> _What you are asked to do_: Return the listing below verbatim. Pictures do not belong in the copy.

> _Information shown_:
┄┄┄┄┄┄┄┄┄┄┄┄┄┄┄┄┄┄┄┄

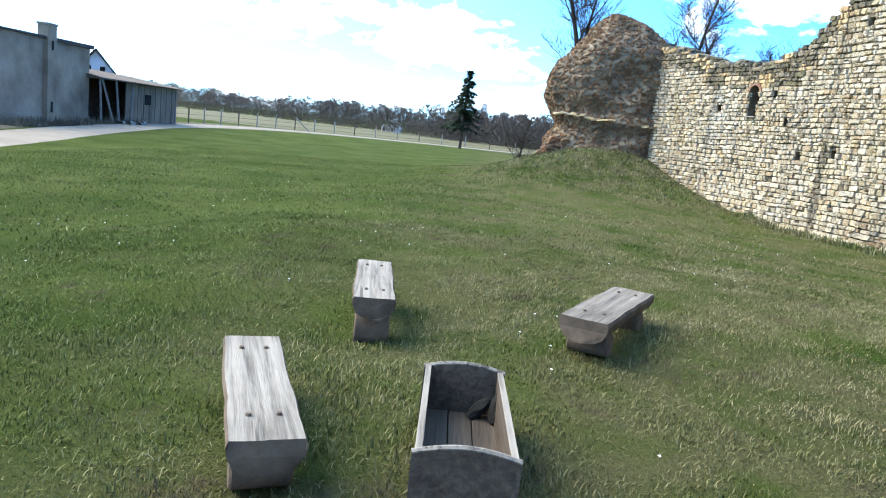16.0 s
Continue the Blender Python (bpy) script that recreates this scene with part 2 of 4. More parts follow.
def ground_mat():
    k = Nodes("turf", 1.0)
    k.b.inputs["Specular IOR Level"].default_value = 0.02
    g = k.mix(k.span(k.noise(0.35, 6, 0.6), 0.38, 0.62), (0.036, 0.060, 0.012), (0.070, 0.092, 0.025))
    straw = k.math("MULTIPLY", k.span(k.noise(0.75, 8, 0.72, warp=0.3), 0.39, 0.57), worn(k))
    g = k.mix(k.math("MULTIPLY", straw, 0.8), g, (0.105, 0.098, 0.05))
    g = k.mix(k.math("MULTIPLY", k.span(k.noise(1.9, 6, 0.7), 0.60, 0.70), 0.75), g, (0.085, 0.068, 0.045))
    g = k.mix(k.math("MULTIPLY", k.span(k.noise(34, 4, 0.7), 0.5, 0.72), 0.6), g, (0.026, 0.042, 0.010))
    g = k.mix(trodden(k), g, (0.10, 0.08, 0.056))
    k.bump(k.math("ADD", k.noise(30, 6, 0.7), k.noise(7, 4, 0.6)), 1.0, 0.06)
    return k.done(g)


def grass_mat(name, stops):
    k = Nodes(name, 0.8)
    tread = worn(k)
    c = k.ramp(k.pick("island"), stops)
    lush = k.math("MULTIPLY", k.math("SUBTRACT", 1.0, tread), 0.5)
    c = k.mix(lush, c, k.mix(1.0, c, (1.04, 1.42, 0.78), "MULTIPLY"))
    patch = k.math("MULTIPLY", k.span(k.noise(0.75, 8, 0.72, warp=0.3), 0.37, 0.56), tread)
    c = k.mix(k.math("MULTIPLY", patch, 0.85), c, k.mix(k.pick("island"), (0.115, 0.108, 0.055), (0.29, 0.255, 0.158)))
    dark = k.span(k.noise(0.42, 7, 0.70, warp=0.4), 0.48, 0.60)
    c = k.mix(k.math("MULTIPLY", dark, 0.72), c, k.mix(1.0, c, (0.42, 0.52, 0.36), "MULTIPLY"))
    earth = k.span(k.noise(1.9, 6, 0.7), 0.56, 0.64)
    c = k.mix(k.math("MULTIPLY", earth, 0.8), c, (0.095, 0.075, 0.05))
    c = k.mix(trodden(k), c, (0.105, 0.083, 0.058))
    k.b.inputs["Specular IOR Level"].default_value = 0.03
    return k.done(c)


TURF = ground_mat()
BLADE = grass_mat("grass_blade", [(0.0, (0.030, 0.054, 0.012)), (0.35, (0.073, 0.092, 0.026)), (0.72, (0.112, 0.120, 0.045)), (0.90, (0.17, 0.158, 0.082)), (1.0, (0.33, 0.295, 0.19))])
LUSH = grass_mat("long_grass", [(0.0, (0.028, 0.056, 0.012)), (0.6, (0.058, 0.096, 0.023)), (1.0, (0.115, 0.138, 0.048))])
ASPHALT = plain_mat("pale_asphalt", (0.185, 0.158, 0.126), (0.25, 0.218, 0.178), 0.8, 0.9, fine=18)
GREYWOOD = plain_mat("weathered_timber", (0.12, 0.11, 0.10), (0.2, 0.185, 0.17), 5, 0.85, stretch=(1, 1, 1), relief=0.006, fine=40)
DARKWOOD = plain_mat("dark_timber", (0.066, 0.047, 0.035), (0.145, 0.110, 0.083), 5, 0.85, relief=0.006, fine=35)
CHAR = plain_mat("charred", (0.008, 0.008, 0.008), (0.02, 0.02, 0.02), 9, 0.9)
BARK = plain_mat("bark", (0.030, 0.024, 0.020), (0.055, 0.045, 0.038), 4, 0.95, relief=0.02)
TWIG = plain_mat("twig", (0.028, 0.020, 0.018), (0.055, 0.042, 0.035), 2, 0.95)
NEEDLE = plain_mat("spruce_needle", (0.010, 0.020, 0.010), (0.022, 0.038, 0.016), 2, 0.8)
WOODS = plain_mat("bare_wood_edge", (0.064, 0.053, 0.045), (0.108, 0.090, 0.075), 0.06, 1.0)
BUSH = plain_mat("scrub", (0.062, 0.056, 0.038), (0.098, 0.088, 0.060), 0.08, 1.0)
FIELD = plain_mat("spring_field", (0.080, 0.078, 0.034), (0.118, 0.104, 0.054), 0.05, 1.0)
RENDERGREY = plain_mat("grey_render", (0.145, 0.108, 0.078), (0.30, 0.243, 0.183), 0.45, 0.95, relief=0.01, fine=9)
YELLOW = plain_mat("yellow_plaster", (0.58, 0.425, 0.235), (0.64, 0.475, 0.275), 0.5, 0.9, fine=20)
WHITEWASH = plain_mat("whitewashed_wall", (0.52, 0.52, 0.53), (0.62, 0.62, 0.62), 0.7, 0.9)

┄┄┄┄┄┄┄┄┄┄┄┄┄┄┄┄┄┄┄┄

> _Response for this exercise_:
16.0 s
Continue the Blender Python (bpy) script that recreates this scene with part 2 of 4. More parts follow.
def ground_mat():
    k = Nodes("turf", 1.0)
    k.b.inputs["Specular IOR Level"].default_value = 0.02
    g = k.mix(k.span(k.noise(0.35, 6, 0.6), 0.38, 0.62), (0.036, 0.060, 0.012), (0.070, 0.092, 0.025))
    straw = k.math("MULTIPLY", k.span(k.noise(0.75, 8, 0.72, warp=0.3), 0.39, 0.57), worn(k))
    g = k.mix(k.math("MULTIPLY", straw, 0.8), g, (0.105, 0.098, 0.05))
    g = k.mix(k.math("MULTIPLY", k.span(k.noise(1.9, 6, 0.7), 0.60, 0.70), 0.75), g, (0.085, 0.068, 0.045))
    g = k.mix(k.math("MULTIPLY", k.span(k.noise(34, 4, 0.7), 0.5, 0.72), 0.6), g, (0.026, 0.042, 0.010))
    g = k.mix(trodden(k), g, (0.10, 0.08, 0.056))
    k.bump(k.math("ADD", k.noise(30, 6, 0.7), k.noise(7, 4, 0.6)), 1.0, 0.06)
    return k.done(g)


def grass_mat(name, stops):
    k = Nodes(name, 0.8)
    tread = worn(k)
    c = k.ramp(k.pick("island"), stops)
    lush = k.math("MULTIPLY", k.math("SUBTRACT", 1.0, tread), 0.5)
    c = k.mix(lush, c, k.mix(1.0, c, (1.04, 1.42, 0.78), "MULTIPLY"))
    patch = k.math("MULTIPLY", k.span(k.noise(0.75, 8, 0.72, warp=0.3), 0.37, 0.56), tread)
    c = k.mix(k.math("MULTIPLY", patch, 0.85), c, k.mix(k.pick("island"), (0.115, 0.108, 0.055), (0.29, 0.255, 0.158)))
    dark = k.span(k.noise(0.42, 7, 0.70, warp=0.4), 0.48, 0.60)
    c = k.mix(k.math("MULTIPLY", dark, 0.72), c, k.mix(1.0, c, (0.42, 0.52, 0.36), "MULTIPLY"))
    earth = k.span(k.noise(1.9, 6, 0.7), 0.56, 0.64)
    c = k.mix(k.math("MULTIPLY", earth, 0.8), c, (0.095, 0.075, 0.05))
    c = k.mix(trodden(k), c, (0.105, 0.083, 0.058))
    k.b.inputs["Specular IOR Level"].default_value = 0.03
    return k.done(c)


TURF = ground_mat()
BLADE = grass_mat("grass_blade", [(0.0, (0.030, 0.054, 0.012)), (0.35, (0.073, 0.092, 0.026)), (0.72, (0.112, 0.120, 0.045)), (0.90, (0.17, 0.158, 0.082)), (1.0, (0.33, 0.295, 0.19))])
LUSH = grass_mat("long_grass", [(0.0, (0.028, 0.056, 0.012)), (0.6, (0.058, 0.096, 0.023)), (1.0, (0.115, 0.138, 0.048))])
ASPHALT = plain_mat("pale_asphalt", (0.185, 0.158, 0.126), (0.25, 0.218, 0.178), 0.8, 0.9, fine=18)
GREYWOOD = plain_mat("weathered_timber", (0.12, 0.11, 0.10), (0.2, 0.185, 0.17), 5, 0.85, stretch=(1, 1, 1), relief=0.006, fine=40)
DARKWOOD = plain_mat("dark_timber", (0.066, 0.047, 0.035), (0.145, 0.110, 0.083), 5, 0.85, relief=0.006, fine=35)
CHAR = plain_mat("charred", (0.008, 0.008, 0.008), (0.02, 0.02, 0.02), 9, 0.9)
BARK = plain_mat("bark", (0.030, 0.024, 0.020), (0.055, 0.045, 0.038), 4, 0.95, relief=0.02)
TWIG = plain_mat("twig", (0.028, 0.020, 0.018), (0.055, 0.042, 0.035), 2, 0.95)
NEEDLE = plain_mat("spruce_needle", (0.010, 0.020, 0.010), (0.022, 0.038, 0.016), 2, 0.8)
WOODS = plain_mat("bare_wood_edge", (0.064, 0.053, 0.045), (0.108, 0.090, 0.075), 0.06, 1.0)
BUSH = plain_mat("scrub", (0.062, 0.056, 0.038), (0.098, 0.088, 0.060), 0.08, 1.0)
FIELD = plain_mat("spring_field", (0.080, 0.078, 0.034), (0.118, 0.104, 0.054), 0.05, 1.0)
RENDERGREY = plain_mat("grey_render", (0.145, 0.108, 0.078), (0.30, 0.243, 0.183), 0.45, 0.95, relief=0.01, fine=9)
YELLOW = plain_mat("yellow_plaster", (0.58, 0.425, 0.235), (0.64, 0.475, 0.275), 0.5, 0.9, fine=20)
WHITEWASH = plain_mat("whitewashed_wall", (0.52, 0.52, 0.53), (0.62, 0.62, 0.62), 0.7, 0.9)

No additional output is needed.